— Begin SOURCE EXCERPT —
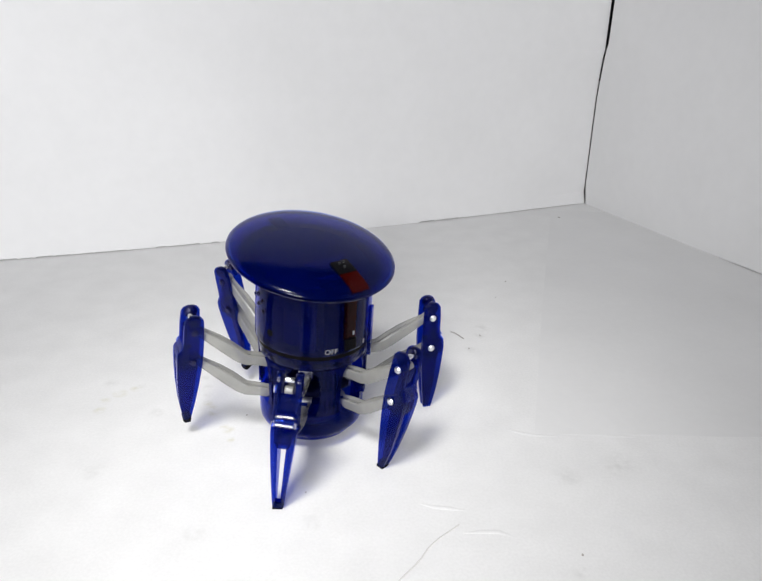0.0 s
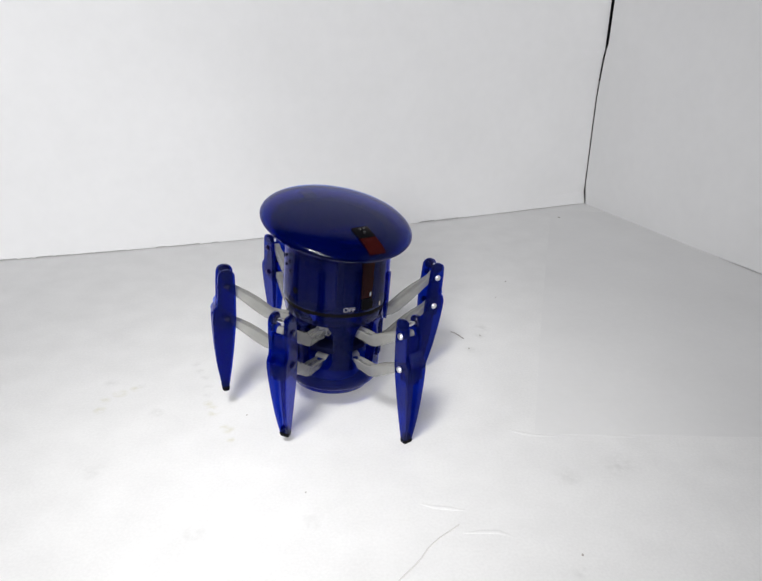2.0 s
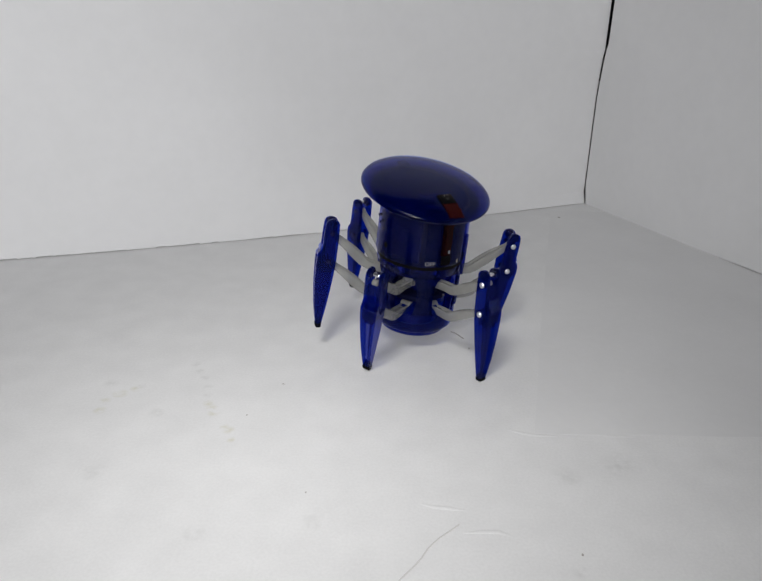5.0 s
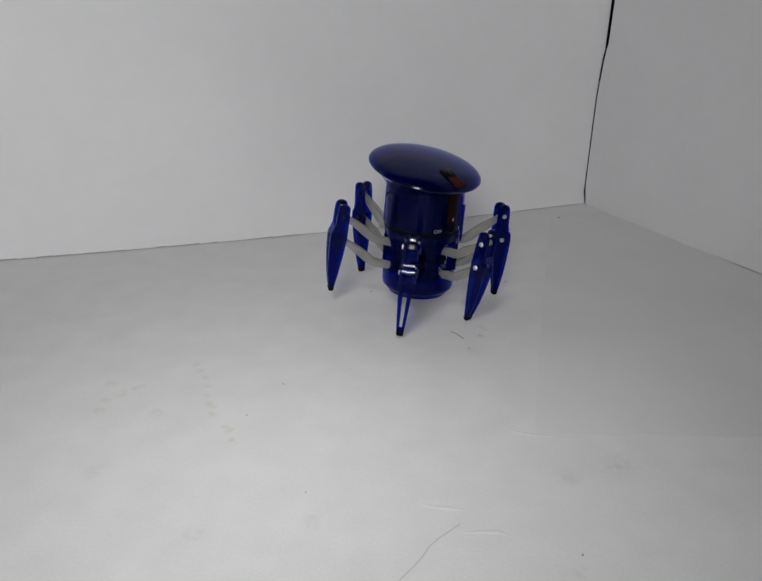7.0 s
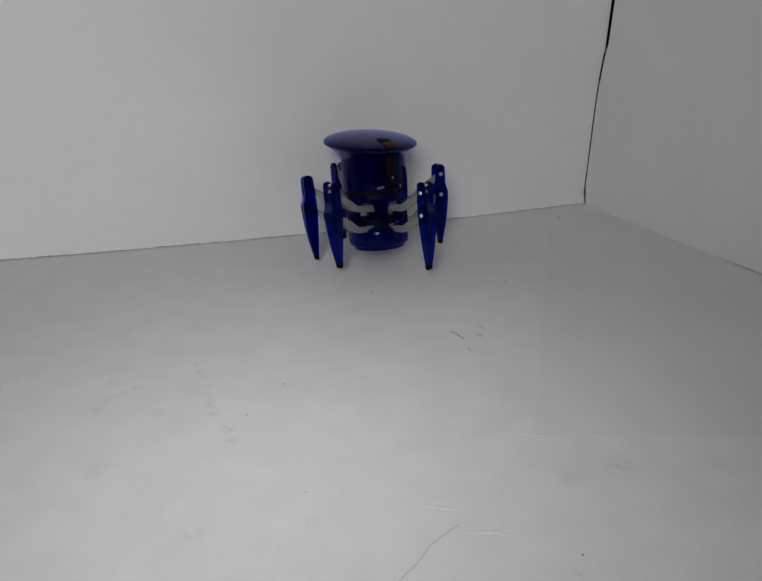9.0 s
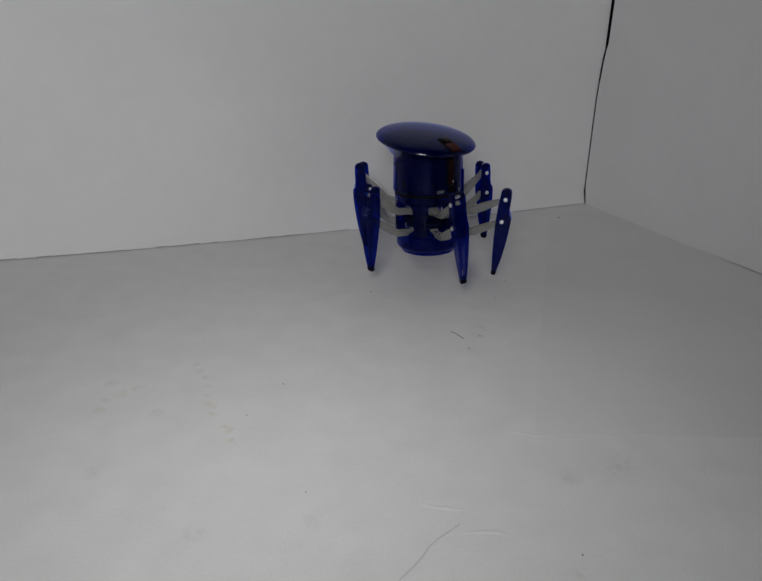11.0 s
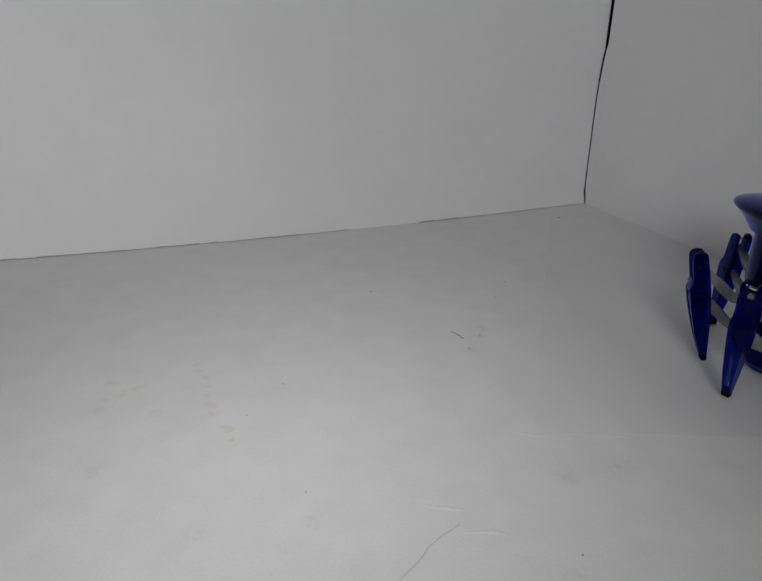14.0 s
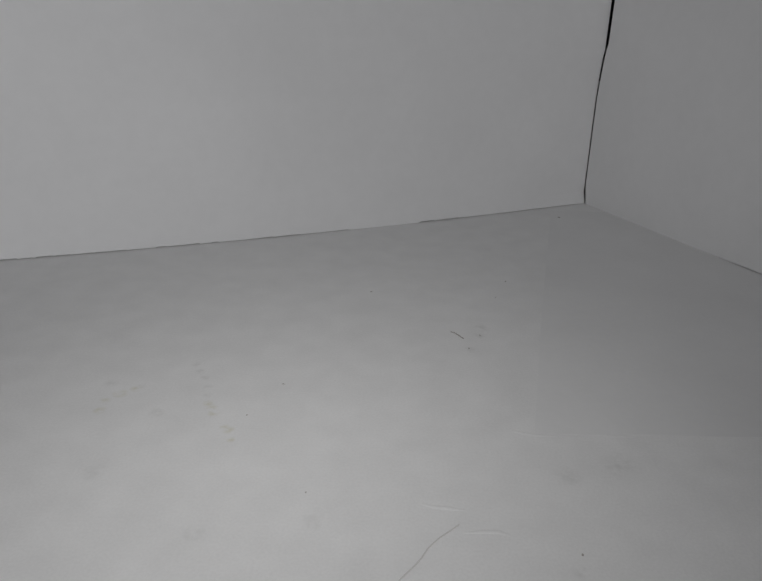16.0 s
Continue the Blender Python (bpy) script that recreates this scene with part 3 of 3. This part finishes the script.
# per leg: mean swing, rise, side lean, out lean; then their cosine and sine parts
GAIT_AWAY = {
    0: ((-1.9, 21.6, -2.4, -1.7), (8.2, 1.5, -0.2, 4.9), (0.1, 6.8, 1.6, 3.3)),
    1: ((-5.1, 21.3, 0.9, -3.5), (-2.3, 1.7, 0.9, -6.6), (-1.9, -3.0, 1.6, -5.2)),
    2: ((4.3, 23.2, -1.5, 1.4), (-7.8, -0.5, -1.8, 1.0), (5.0, 4.4, -6.6, 3.4)),
    3: ((0.0, 23.0, 0.0, 0.0), (-7.0, 1.6, 0.0, 5.0), (0.0, 6.8, -1.7, 3.3)),
    4: ((1.7, 28.3, -3.5, 2.8), (3.5, 0.1, -1.2, -4.2), (-5.0, 2.2, -6.0, 4.2)),
    5: ((2.2, 29.9, -2.2, 2.4), (-2.5, -0.3, -8.2, 1.1), (3.0, -4.4, -5.6, -5.3)),
}
GAIT_BACK = {
    0: ((4.9, 30.3, -3.9, 2.3), (-4.0, -3.3, -2.8, -3.5), (-3.9, 4.1, -4.2, 3.3)),
    1: ((2.7, 20.4, 0.8, -0.6), (9.3, 0.4, 4.9, 6.6), (3.8, -8.0, 2.9, 0.2)),
    2: ((4.1, 15.7, -0.6, -2.9), (0.5, -8.8, 2.8, -7.0), (3.7, -0.9, 4.8, -2.6)),
    3: ((-5.0, 21.4, 4.1, 2.9), (-7.0, 1.6, -1.3, 6.6), (-7.0, -5.0, -4.9, 1.0)),
    4: ((0.0, 25.0, 2.0, 3.0), (4.0, 1.0, 0.0, -5.0), (5.0, -4.0, -4.0, -5.0)),
    5: ((-3.2, 29.0, 6.0, 0.3), (6.0, 2.4, -0.7, -7.0), (7.0, -4.5, -4.8, -7.5)),
}


def stand(x, y, yaw, rise, rx, ry):
    return pose(x, y, 0) @ pose(0, 0, 0, rx) @ pose(0, 0, 0, 0, ry) @ pose(0, 0, rise, 0, 0, yaw)


def gait(n, t):
    a, w = 2 * math.pi * t / STEP, min(max((t - 9.2) / 2.0, 0.0), 1.0)
    away, back = ([m + c * math.cos(a) + s * math.sin(a) for m, c, s in zip(*g[n])] for g in (GAIT_AWAY, GAIT_BACK))
    return np.array([p * (1 - w) + q_ * w for p, q_ in zip(away, back)])


def leg_poses(n, swing, rise, lean, out):
    """The poses of blade, upper and lower arm of a leg in the robot's space."""
    turn = pose(0, 0, 0, 0, 0, 60 * n) @ pose(LEG_R, 0, 0, 0, 0, swing)
    r = radians(rise)
    blade = turn @ pose(LEG_L * math.cos(r), 0, LEG_Z + LEG_L * math.sin(r)) @ pose(0, 0, 0, lean) @ pose(0, 0, 0, 0, -out)
    arms = []
    for drop in (PIN_HIGH, PIN_LOW):
        foot = turn @ Vector((0, 0, LEG_Z - drop))
        d = blade @ Vector((0, 0, -drop)) - foot
        yaw, up = math.degrees(math.atan2(d.y, d.x)), math.degrees(math.asin(d.z / d.length))
        arms.append(Matrix.Translation(foot) @ pose(0, 0, 0, 0, -up, yaw))
    return blade, arms[0], arms[1]


def drive_leg(n, away, back):
    known = [(t, np.array(v) - gait(n, t)) for t, *v in (*away, *back)]
    known = [(0.0, known[0][1] * 0.5 if known else np.zeros(4))] + known if not known or known[0][0] > 0 else known
    known.append((16.0, np.zeros(4)))
    times = [k[0] for k in known]
    rows = []
    for k in range(161):
        t = k / 10
        off = np.array([np.interp(t, times, [v[1][c] for v in known]) for c in range(4)])
        rows.append((t, leg_poses(n, *(float(x) for x in gait(n, t) + off))))
    for j, thing in enumerate((legs[n], high_arms[n], low_arms[n])):
        walk(thing, [(t, m[j]) for t, m in rows])


def motions():
    # the robot's stand: seconds, x, y, yaw, lift, lean about x and y
    walk(robot, [
        (0.0, stand(-0.0262, 0.2163, -95.3, -0.0047, 1.1, 2.8)),
        (0.5, stand(-0.0256, 0.2261, -97.7, -0.0024, 3.5, 6.0)),
        (1.0, stand(-0.0260, 0.2276, -97.9, 0.0005, 1.6, 4.8)),
        (1.5, stand(-0.0243, 0.2362, -103.6, -0.0022, 0.9, 3.1)),
        (2.0, stand(-0.0209, 0.2422, -105.2, -0.0015, 0.1, 3.8)),
        (2.5, stand(-0.0165, 0.2466, -104.7, -0.0001, 1.2, 5.3)),
        (3.0, stand(-0.0098, 0.2586, -102.3, -0.0020, 4.1, 4.5)),
        (3.5, stand(-0.0085, 0.2715, -107.7, -0.0020, 1.5, 6.1)),
        (4.0, stand(-0.0001, 0.2804, -114.2, -0.0003, 2.7, 4.9)),
        (6.5, stand(0.0208, 0.3215, -104.7, 0.0000, 3.4, 4.2)),
        (7.0, stand(0.0190, 0.3357, -103.3, -0.0013, 0.0, 2.8)),
        (7.5, stand(0.0210, 0.3498, -109.0, -0.0006, -0.5, 2.6)),
        (8.0, stand(0.0215, 0.3725, -110.5, 0.0020, -1.9, -1.3)),
        (8.5, stand(0.0116, 0.3854, -110.3, 0.0008, -4.5, -4.0)),
        (9.0, stand(-0.0008, 0.4052, -110.7, -0.0022, -8.8, -5.2)),
        (9.2, stand(-0.0018, 0.4085, -110.0, 0.0062, -5.6, -4.6)),
        (10.1, stand(0.0060, 0.4040, -118.0, 0.0010, -4.0, -4.0)),
        (11.3, stand(0.0441, 0.3786, -143.9, 0.0039, -0.6, -1.5)),
        (11.5, stand(0.0567, 0.3716, -147.6, 0.0013, 0.3, -0.3)),
        (12.0, stand(0.0881, 0.3434, -155.1, -0.0037, 0.8, -1.1)),
        (12.5, stand(0.1179, 0.3143, -156.3, -0.0027, -0.2, -4.2)),
        (13.0, stand(0.1388, 0.2985, -144.5, 0.0005, -2.0, -4.5)),
        (13.5, stand(0.1639, 0.2808, -139.7, -0.0016, -5.0, -6.7)),
        (14.0, stand(0.1787, 0.2609, -140.5, -0.0033, 0.1, -2.4)),
        (14.5, stand(0.1968, 0.2440, -141.0, 0.0, 0.0, 0.0)),
        (15.0, stand(0.2400, 0.2150, -141.0, 0.0, 0.0, 0.0)),
        (16.0, stand(0.3100, 0.1200, -141.0, 0.0, 0.0, 0.0)),
    ])
    # the head turns on the body: seconds and the turn
    walk(head, [
        (0.0, pose(0, 0, 0, 0, 0, 46.0)),
        (0.5, pose(0, 0, 0, 0, 0, 49.1)),
        (1.0, pose(0, 0, 0, 0, 0, 51.0)),
        (1.5, pose(0, 0, 0, 0, 0, 51.4)),
        (2.0, pose(0, 0, 0, 0, 0, 51.2)),
        (2.5, pose(0, 0, 0, 0, 0, 49.0)),
        (3.0, pose(0, 0, 0, 0, 0, 46.9)),
        (3.5, pose(0, 0, 0, 0, 0, 45.8)),
        (4.0, pose(0, 0, 0, 0, 0, 48.7)),
        (6.5, pose(0, 0, 0, 0, 0, 48.0)),
        (7.0, pose(0, 0, 0, 0, 0, 50.2)),
        (7.5, pose(0, 0, 0, 0, 0, 51.6)),
        (8.0, pose(0, 0, 0, 0, 0, 53.0)),
        (8.5, pose(0, 0, 0, 0, 0, 51.9)),
        (9.0, pose(0, 0, 0, 0, 0, 49.6)),
        (11.3, pose(0, 0, 0, 0, 0, 100.0)),
        (11.5, pose(0, 0, 0, 0, 0, 114.6)),
        (12.0, pose(0, 0, 0, 0, 0, 116.2)),
        (12.5, pose(0, 0, 0, 0, 0, 125.2)),
        (13.0, pose(0, 0, 0, 0, 0, 124.5)),
        (13.5, pose(0, 0, 0, 0, 0, 127.7)),
        (14.0, pose(0, 0, 0, 0, 0, 128.6)),
        (16.0, pose(0, 0, 0, 0, 0, 129)),
    ])
    # legs: swing, rise, side lean and out lean at the times given, on top of the even gait
    drive_leg(0, ((0.0, 3, 22, -4, 1), (0.5, 2, 23, -3, 2), (1.0, -5, 11, -5, -10), (1.5, -6, 17, -4, -10), (2.0, -7, 22, -0, -6), (2.5, -1, 29, -3, -0), (3.0, 5, 29, 0, 7), (3.5, 1, 22, 0, 4), (4.0, 8, 20, -5, 1), (6.5, 4, 29, -1, 4), (7.0, 6, 20, -3, -0), (7.5, 6, 19, -3, -1), (8.0, -0, 13, -5, -2), (8.5, -9, 16, -1, -6), (9.0, -18, 23, -2, -4), ), ((11.3, 3, 33, -6, 6), (11.5, 12, 27, -5, 1), (12.0, 6, 28, 5, 1), (12.5, 14, 36, 1, 7), (13.0, 2, 38, -7, 8), (13.5, 3, 31, -12, 4), (14.0, -3, 30, -3, -1), ))
    drive_leg(1, ((0.0, -8, 24, 0, -9), (0.5, -10, 25, 2, -6), (1.0, -7, 24, 0, 2), (1.5, -3, 23, 0, 3), (2.0, -9, 21, 3, 2), (2.5, -10, 19, 6, -5), (3.0, -4, 20, 1, -12), (3.5, -9, 21, 1, -11), (4.0, -9, 27, 3, -2), (6.5, -5, 18, -0, -12), (7.0, -7, 21, 3, -11), (7.5, -3, 25, 2, -5), (8.0, 5, 23, -4, 3), (8.5, 1, 19, -4, 7), (9.0, 1, 16, -1, 0), ), ((11.3, -6, 9, 1, -10), (11.5, -1, 27, -1, -3), (12.0, -6, 29, -6, -1), (12.5, -6, 20, -4, -9), (13.0, 2, 18, -1, -0), ))
    drive_leg(2, ((0.0, -8, 21, 1, 3), (0.5, -6, 22, 7, -1), (1.0, 11, 16, 6, -1), (1.5, 11, 23, 1, -0), (2.0, 16, 23, 1, -0), (2.5, 10, 32, -8, 8), (3.0, 5, 23, -10, 6), (3.5, 0, 21, -3, 3), (4.0, -8, 22, 2, -2), (6.5, 7, 26, -13, 4), (7.0, -4, 25, -2, 1), (7.5, -4, 24, -2, -0), (8.0, -1, 16, 0, -0), (8.5, -1, 20, 3, -1), (9.0, 11, 27, 2, -1), ), ((11.3, 10, 22, -6, 1), (11.5, 0, 17, -7, -1), (12.0, 2, 22, -3, 5), (12.5, 0, 26, -2, 3), (13.0, 6, 19, 6, -1), ))
    drive_leg(3, (), ((11.3, -6, 18, 3, -2), (11.5, 3, 27, 9, 3), (12.0, 9, 23, 8, -3), (12.5, 13, 22, 8, -3), (13.0, -14, 16, 0, -0), ))
    drive_leg(4, ((0.0, 7, 33, -12, -1), (0.5, 11, 29, -3, -5), (1.0, 1, 23, -2, 4), (2.5, -2, 29, -13, 11), (3.0, -4, 25, -7, 7), (3.5, 8, 31, -4, -5), (4.0, 13, 26, -4, -3), (6.5, -4, 28, -11, 8), (7.0, 4, 30, 2, -4), (7.5, 2, 28, 5, -4), (8.0, 3, 21, 8, 0), (8.5, 6, 27, 1, 6), (9.0, -2, 36, 0, -0), ), ((14.0, -7, 22, 3, 8), ))
    drive_leg(5, ((0.0, 2, 31, -14, 2), (0.5, -1, 35, -6, 7), (1.0, 2, 37, 5, 9), (1.5, 1, 34, 10, 4), (2.0, 5, 29, 1, -0), (2.5, 8, 28, -5, -4), (3.0, 0, 26, -11, 0), (3.5, -1, 28, -8, 2), (4.0, 2, 35, -5, 8), (6.5, 0, 24, -10, -0), (7.0, 1, 28, -10, 3), (7.5, 0, 31, -7, 6), (8.0, -9, 31, 9, 8), (8.5, 2, 31, 6, 5), (9.0, 11, 28, 4, -1), ), ((11.3, -3, 24, 0, 0), (11.5, -14, 32, 13, 7), (12.0, -12, 30, 8, 12), (12.5, -10, 28, 13, 9), (13.0, 3, 23, 2, -4), (13.5, -1, 25, 6, -9), (14.0, 12, 32, 3, -10), ))


motions()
— End SOURCE EXCERPT —
Only the lines from the top of the data through the line with "return np.array([p *" should be quoted, exactly and with both ends kept; skip the pictures.

[RESULT FOR THIS TASK]
0.0 s
2.0 s
5.0 s
7.0 s
9.0 s
11.0 s
14.0 s
16.0 s
Continue the Blender Python (bpy) script that recreates this scene with part 3 of 3. This part finishes the script.
# per leg: mean swing, rise, side lean, out lean; then their cosine and sine parts
GAIT_AWAY = {
    0: ((-1.9, 21.6, -2.4, -1.7), (8.2, 1.5, -0.2, 4.9), (0.1, 6.8, 1.6, 3.3)),
    1: ((-5.1, 21.3, 0.9, -3.5), (-2.3, 1.7, 0.9, -6.6), (-1.9, -3.0, 1.6, -5.2)),
    2: ((4.3, 23.2, -1.5, 1.4), (-7.8, -0.5, -1.8, 1.0), (5.0, 4.4, -6.6, 3.4)),
    3: ((0.0, 23.0, 0.0, 0.0), (-7.0, 1.6, 0.0, 5.0), (0.0, 6.8, -1.7, 3.3)),
    4: ((1.7, 28.3, -3.5, 2.8), (3.5, 0.1, -1.2, -4.2), (-5.0, 2.2, -6.0, 4.2)),
    5: ((2.2, 29.9, -2.2, 2.4), (-2.5, -0.3, -8.2, 1.1), (3.0, -4.4, -5.6, -5.3)),
}
GAIT_BACK = {
    0: ((4.9, 30.3, -3.9, 2.3), (-4.0, -3.3, -2.8, -3.5), (-3.9, 4.1, -4.2, 3.3)),
    1: ((2.7, 20.4, 0.8, -0.6), (9.3, 0.4, 4.9, 6.6), (3.8, -8.0, 2.9, 0.2)),
    2: ((4.1, 15.7, -0.6, -2.9), (0.5, -8.8, 2.8, -7.0), (3.7, -0.9, 4.8, -2.6)),
    3: ((-5.0, 21.4, 4.1, 2.9), (-7.0, 1.6, -1.3, 6.6), (-7.0, -5.0, -4.9, 1.0)),
    4: ((0.0, 25.0, 2.0, 3.0), (4.0, 1.0, 0.0, -5.0), (5.0, -4.0, -4.0, -5.0)),
    5: ((-3.2, 29.0, 6.0, 0.3), (6.0, 2.4, -0.7, -7.0), (7.0, -4.5, -4.8, -7.5)),
}


def stand(x, y, yaw, rise, rx, ry):
    return pose(x, y, 0) @ pose(0, 0, 0, rx) @ pose(0, 0, 0, 0, ry) @ pose(0, 0, rise, 0, 0, yaw)


def gait(n, t):
    a, w = 2 * math.pi * t / STEP, min(max((t - 9.2) / 2.0, 0.0), 1.0)
    away, back = ([m + c * math.cos(a) + s * math.sin(a) for m, c, s in zip(*g[n])] for g in (GAIT_AWAY, GAIT_BACK))
    return np.array([p * (1 - w) + q_ * w for p, q_ in zip(away, back)])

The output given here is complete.